## [AIM OF THE TASK]
Please quote exactly the lines below from the line containing "Continue the Blender" to the line containing "utility_box(x, y, 44, 0.4, 0.7)", both lines included, and nothing else.
## START DATA BLOCK
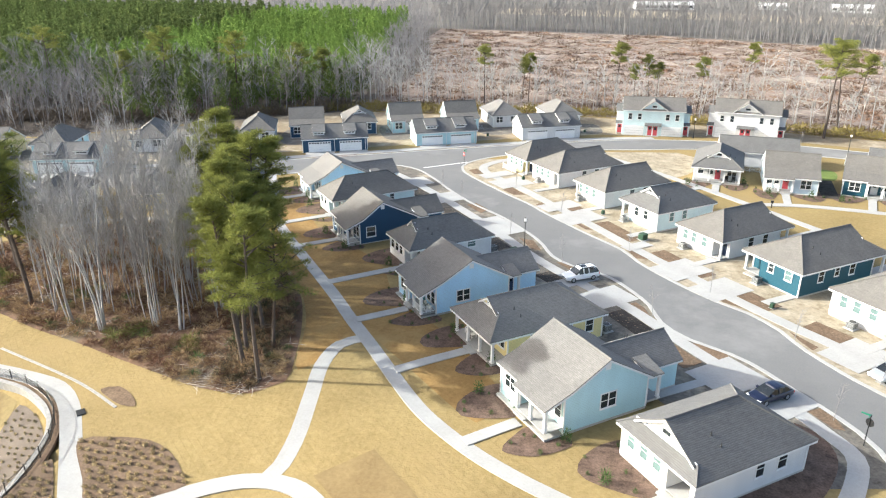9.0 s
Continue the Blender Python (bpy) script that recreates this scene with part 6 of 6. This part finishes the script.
for x, y, rot, px, py in [(66.67, 116.61, -46.1, 3.4, -0.9), (58.2, 126.2, -47.5, 3.0, -0.9), (50.0, 135.2, -46, 2.0, -0.9), (41.49, 144.18, -46, 1.6, -0.9), (33.2, 153.3, -47, 2.2, -0.9), (24.05, 162.5, -46, 3.0, -0.9), (75.1, 108.1, -46, 4.0, -0.9), (26.77, 99.99, -46.7, 7.0, 15.0), (11.8, 119.6, -46, 6.0, 13.0), (17.06, 107.45, -46.9, 4, 16.8), (-6.6, 135.4, -45, 6.0, 15.0), (-14.3, 189.6, 29, -0.9, 2.0), (-2.2, 195.6, 29, 8.2, 1.4), (30.3, 69.5, 222.2, 8.4, 15.0)]:
    ac_unit(*local(x, y, rot, px, py), rot)


def utility_box(x, y, rot, w, h):
    r = root("utility_box", pose(x, y, lz(x, y), 0, 0, rot), "dark green utility box on a small pad", "utility box", "utility boxes")
    part("pad", Shape().box(-w * 0.7, w * 0.7, -w * 0.7, w * 0.7, 0, 0.1), CONCRETE, r)
    part("body", Shape().prism([(-w / 2, 0.1), (w / 2, 0.1), (w / 2, h * 0.85), (-w / 2, h)], -w / 2, w / 2, 0), GREENBOX, r)
    part("lid", Shape().box(-w * 0.54, w * 0.54, -w * 0.54, w * 0.54, h * 0.98, h * 1.04), GREENBOX, r)


utility_box(28.4, 124.0, 44, 0.95, 0.95)
utility_box(45.2, 135.0, 44, 0.95, 0.95)
for x, y in ((60.6, 116.4), (38.6, 144.8), (22.6, 160.4), (-20.5, 178.0), (29.0, 204.0), (7.8, 193.5)):
    utility_box(x, y, 44, 0.4, 0.7)


def chairs(x, y, rot, px, py, material, label):
    a, b = local(x, y, rot, px, py)
    r = root("porch_chair", pose(a, b, lz(a, b) + 0.36, 0, 0, rot), label, "chair", "porch chairs")
    part("seat", Shape().box(-0.3, 0.3, -0.3, 0.3, 0.36, 0.46), material, r)
    part("backrest", Shape().box(-0.3, 0.3, 0.24, 0.32, 0.46, 1.0), material, r)
    for sx in (-0.26, 0.26):
        part("armrest", Shape().box(sx - 0.04, sx + 0.04, -0.3, 0.3, 0.6, 0.66), material, r)
        for sy in (-0.26, 0.26):
            part("leg", Shape().box(sx - 0.03, sx + 0.03, sy - 0.03, sy + 0.03, 0, 0.6), material, r)


for a in ((17.06, 107.45, -46.9, 6.0, 1.0, TRIM), (17.06, 107.45, -46.9, 7.0, 1.0, TRIM), (26.77, 99.99, -46.7, 1.2, 1.0, TRIM), (26.77, 99.99, -46.7, 2.2, 1.0, TRIM), (64.6, 165.4, -3, 1.0, 1.0, TRIM), (64.6, 165.4, -3, 2.0, 1.0, TRIM), (77.2, 166.8, -12, 6.2, 1.0, TRIM), (77.2, 166.8, -12, 7.4, 1.0, TRIM)):
    chairs(*a, "white wooden chair standing on the porch")
for a in ((52.7, 168.5, -5, 5.8, 1.0, BLACK), (52.7, 168.5, -5, 7.0, 1.0, BLACK), (-61.6, 113.1, 11, 5.9, 1.0, GREENBOX), (-61.6, 113.1, 11, 7.2, 1.0, GREENBOX), (-61.6, 113.1, 11, 2.2, 1.0, GREENBOX)):
    chairs(*a, "dark wooden chair standing on the porch")


# ---- cars ----
def car(x, y, rot, paint, label, suv):
    """A parked car; its nose along its own +x."""
    r = root("car", pose(x, y, lz(x, y) + 0.13, 0, 0, rot), label, "car", "parked cars")
    L, Wd, H = (4.65, 1.86, 1.68) if suv else (4.45, 1.77, 1.45)
    h = L / 2
    belt = 1.02 if suv else 0.92
    def loft(sections, name, material, lab=""):
        s = Shape()
        n = len(sections[0][1])
        for sx, prof in sections:
            s.v += [(sx, py, pz) for py, pz in prof]
        for i in range(len(sections) - 1):
            for j in range(n):
                k = (j + 1) % n
                s.f.append((i * n + j, i * n + k, (i + 1) * n + k, (i + 1) * n + j))
        s.f += [tuple(range(n))[::-1], tuple((len(sections) - 1) * n + j for j in range(n))]
        return part(name, s, material, r, lab, smooth=(name == "body"))
    def ring(w, z0, z1, power=0.38):
        out = []
        for i in range(20):
            c, q = math.cos(math.pi * (i + 0.5) / 10), math.sin(math.pi * (i + 0.5) / 10)
            out.append((w * math.copysign(abs(c) ** power, c), (z0 + z1) / 2 + (z1 - z0) / 2 * math.copysign(abs(q) ** power, q)))
        return out
    w = Wd / 2
    nose = 0.78 if not suv else 0.9
    loft([(-h, ring(w * 0.86, 0.42, belt - 0.12)), (-h + 0.18, ring(w * 0.96, 0.28, belt)), (-h + 0.9, ring(w, 0.22, belt + 0.02)), (0, ring(w, 0.22, belt)), (h - 1.2, ring(w, 0.22, belt - 0.02)), (h - 0.55, ring(w * 0.97, 0.22, nose)), (h - 0.15, ring(w * 0.9, 0.28, nose - 0.12)), (h, ring(w * 0.78, 0.36, nose - 0.26))], "body", paint)
    def cab(w0, z, w1):
        return [(-w0, belt - 0.03), (-w1, z), (w1, z), (w0, belt - 0.03)]
    if suv:
        secs = [(-h + 0.12, cab(w * 0.9, belt + 0.05, w * 0.86)), (-h + 0.42, cab(w * 0.93, H - 0.1, w * 0.72)), (-h + 1.4, cab(w * 0.94, H, w * 0.74)), (0.35, cab(w * 0.94, H - 0.03, w * 0.74)), (h - 1.25, cab(w * 0.92, belt + 0.02, w * 0.86))]
    else:
        secs = [(-h + 0.4, cab(w * 0.88, belt + 0.02, w * 0.84)), (-h + 1.2, cab(w * 0.92, H - 0.06, w * 0.68)), (-h + 1.85, cab(w * 0.93, H, w * 0.70)), (0.12, cab(w * 0.93, H - 0.03, w * 0.70)), (h - 1.1, cab(w * 0.9, belt + 0.01, w * 0.84))]
    loft(secs, "glasshouse", CARGLASS, "dark tinted car windows")
    t0, t1 = (secs[1][0] + 0.05, secs[3][0] + 0.02)
    zt = H
    top = []
    for k, sink in ((0, 0.16), (0.12, 0.03), (0.35, -0.02), (0.7, -0.02), (0.93, 0.02), (1, 0.12)):
        lo, hi = secs[1][0] - 0.12, secs[3][0] + 0.14
        top.append((lo + (hi - lo) * k, [(-w * 0.75, zt - 0.12 - sink), (-w * 0.70, zt - 0.03 - sink), (-w * 0.5, zt + 0.02 - sink), (0, zt + 0.035 - sink), (w * 0.5, zt + 0.02 - sink), (w * 0.70, zt - 0.03 - sink), (w * 0.75, zt - 0.12 - sink)]))
    loft(top, "roof_panel", paint)
    for sy in (-1, 1):
        for px in ((secs[2][0] + 0.1), (secs[3][0] - 0.45)):
            part("pillar", Shape().prism([(sy * w * 0.955, belt - 0.04), (sy * w * 0.965, belt - 0.04), (sy * w * 0.765, zt - 0.05), (sy * w * 0.745, zt - 0.05)], px, px + 0.12, 0), paint, r)
        part("mirror", Shape().box(h - 1.65, h - 1.45, sy * w * 1.02 - 0.09, sy * w * 1.02 + 0.09, belt - 0.02, belt + 0.15), paint, r)
        part("headlight", Shape().box(h - 0.42, h - 0.10, sy * w * 0.72 - 0.17, sy * w * 0.72 + 0.17, nose - 0.26, nose - 0.11), LAMPGLASS, r, "clear headlight")
        part("tail_light", Shape().box(-h - 0.01, -h + 0.14, sy * w * 0.74 - 0.15, sy * w * 0.74 + 0.15, belt - 0.36, belt - 0.16), SIGNRED, r, "red tail light")
        for px in (-h + 0.92, h - 0.9):
            wy = sy * (w - 0.1)
            ty = part("wheel", Shape().tube((px, wy - 0.11, 0.33), (px, wy + 0.11, 0.33), 0.33, 0.33, 18, True), TYRE, r, smooth=False)
            part("rim", Shape().tube((px, wy + sy * 0.08, 0.33), (px, wy + sy * 0.125, 0.33), 0.22, 0.20, 12, True), RIM, ty)
    part("grille", Shape().box(h - 0.06, h + 0.01, -0.42, 0.42, 0.42, nose - 0.28), BLACK, r)
    part("bumper", Shape().box(-h - 0.03, -h + 0.2, -w * 0.82, w * 0.82, 0.34, 0.56), paint, r)
    part("number_plate", Shape().box(-h - 0.04, -h - 0.025, -0.25, 0.25, 0.6, 0.74), LINE, r)
    if suv:
        part("sunroof", Shape().box(-0.75, 0.1, -w * 0.42, w * 0.42, zt + 0.02, zt + 0.06), CARGLASS, r)
        for sy in (-1, 1):
            part("roof_rail", Shape().box(-h + 0.7, 0.2, sy * w * 0.66 - 0.03, sy * w * 0.66 + 0.03, zt - 0.01, zt + 0.07), BLACK, r)
    return r


car(38.1, 118.2, 217, carpaint("white_paint", (0.86, 0.86, 0.85), 0.0), "white sport utility car parked across the walk", True)
car(58.1, 96.1, 221, carpaint("dark_blue_paint", (0.006, 0.010, 0.032), 0.1), "dark blue sedan parked on a driveway", False)
car(69.7, 103.4, 219, carpaint("silver_paint", (0.52, 0.54, 0.56), 0.5), "silver sedan parked on a driveway", False)

FRONT_EDGE = curve([(-180, 152), (-133, 170), (-107, 176), (-84, 182), (-66, 191), (-50, 202), (-37, 213)], 1.1)
stamped("undergrowth", BUSHES, [(float(q[0]) + rng.uniform(-3, 3), float(q[1]) + rng.uniform(0, 7), rng.uniform(1.0, 2.8)) for q in FRONT_EDGE for _ in range(3)], tinted("brown_brush", (0.15, 0.115, 0.08), 0.35, 0.9, 1.0, islands=0.45), "dense brown brush along the wood's edge", "undergrowth", 19)


# ---- beyond the far trees ----
laid("far_field", sheet([(-90, 612), (60, 592), (200, 560), (420, 520), (420, 585), (200, 640), (60, 672), (-90, 690)], 0.08, 0, level), SAND, "pale open field beyond the far trees", "field")
stamped("far_woodland", LIGHT, [(x, y, rng.uniform(0.7, 1.1)) for x, y in scatter([(-120, 745), (80, 735), (240, 700), (460, 640), (620, 800), (200, 860), (-150, 860)], 500, 7.0, 131)], FAR_BARK, "last grey tree line before the horizon", "woodland", 33)


def warehouse(x, y, rot, W, D, h, label):
    r = root("warehouse", pose(x, y, 0, 0, 0, rot), label, "building", "far buildings")
    w = part("wall", Shape().box(0, W, 0, D, 0, h), PAINTS["white"], r)
    part("roof", Shape().slab([(-0.6, -0.6, h), (W + 0.6, -0.6, h), (W + 0.6, D / 2, h + 2.2), (-0.6, D / 2, h + 2.2)], 0.2).slab([(-0.6, D + 0.6, h), (W + 0.6, D + 0.6, h), (W + 0.6, D / 2, h + 2.2), (-0.6, D / 2, h + 2.2)], 0.2), TRIM, r, "pale metal roof")
    for i in range(int(W // 6)):
        part("window", once(("far_window",), lambda: Shape().box(-1.4, 1.4, -0.08, 0.1, 0, 1.6), GLASS), GLASS, w, at=pose(3 + 6 * i, 0, h * 0.45))


warehouse(17, 694, 12, 48, 22, 4.2, "long white building far beyond the woods")
warehouse(168, 700, -10, 30, 16, 4.0, "white building half hidden by far trees")
warehouse(118, 716, 5, 20, 14, 3.6, "small white building half hidden by far trees")
stamped("evergreens", YOUNG, [(x, y, rng.uniform(0.9, 1.5)) for x, y in scatter([(150, 425), (225, 385), (420, 340), (420, 420), (230, 470)], 60, 7, 231)], DARK_NEEDLES, "dark evergreens in the far tree line", "woodland", 232)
## END DATA BLOCK
## [TASK RESULT]
Continue the Blender Python (bpy) script that recreates this scene with part 6 of 6. This part finishes the script.
for x, y, rot, px, py in [(66.67, 116.61, -46.1, 3.4, -0.9), (58.2, 126.2, -47.5, 3.0, -0.9), (50.0, 135.2, -46, 2.0, -0.9), (41.49, 144.18, -46, 1.6, -0.9), (33.2, 153.3, -47, 2.2, -0.9), (24.05, 162.5, -46, 3.0, -0.9), (75.1, 108.1, -46, 4.0, -0.9), (26.77, 99.99, -46.7, 7.0, 15.0), (11.8, 119.6, -46, 6.0, 13.0), (17.06, 107.45, -46.9, 4, 16.8), (-6.6, 135.4, -45, 6.0, 15.0), (-14.3, 189.6, 29, -0.9, 2.0), (-2.2, 195.6, 29, 8.2, 1.4), (30.3, 69.5, 222.2, 8.4, 15.0)]:
    ac_unit(*local(x, y, rot, px, py), rot)


def utility_box(x, y, rot, w, h):
    r = root("utility_box", pose(x, y, lz(x, y), 0, 0, rot), "dark green utility box on a small pad", "utility box", "utility boxes")
    part("pad", Shape().box(-w * 0.7, w * 0.7, -w * 0.7, w * 0.7, 0, 0.1), CONCRETE, r)
    part("body", Shape().prism([(-w / 2, 0.1), (w / 2, 0.1), (w / 2, h * 0.85), (-w / 2, h)], -w / 2, w / 2, 0), GREENBOX, r)
    part("lid", Shape().box(-w * 0.54, w * 0.54, -w * 0.54, w * 0.54, h * 0.98, h * 1.04), GREENBOX, r)


utility_box(28.4, 124.0, 44, 0.95, 0.95)
utility_box(45.2, 135.0, 44, 0.95, 0.95)
for x, y in ((60.6, 116.4), (38.6, 144.8), (22.6, 160.4), (-20.5, 178.0), (29.0, 204.0), (7.8, 193.5)):
    utility_box(x, y, 44, 0.4, 0.7)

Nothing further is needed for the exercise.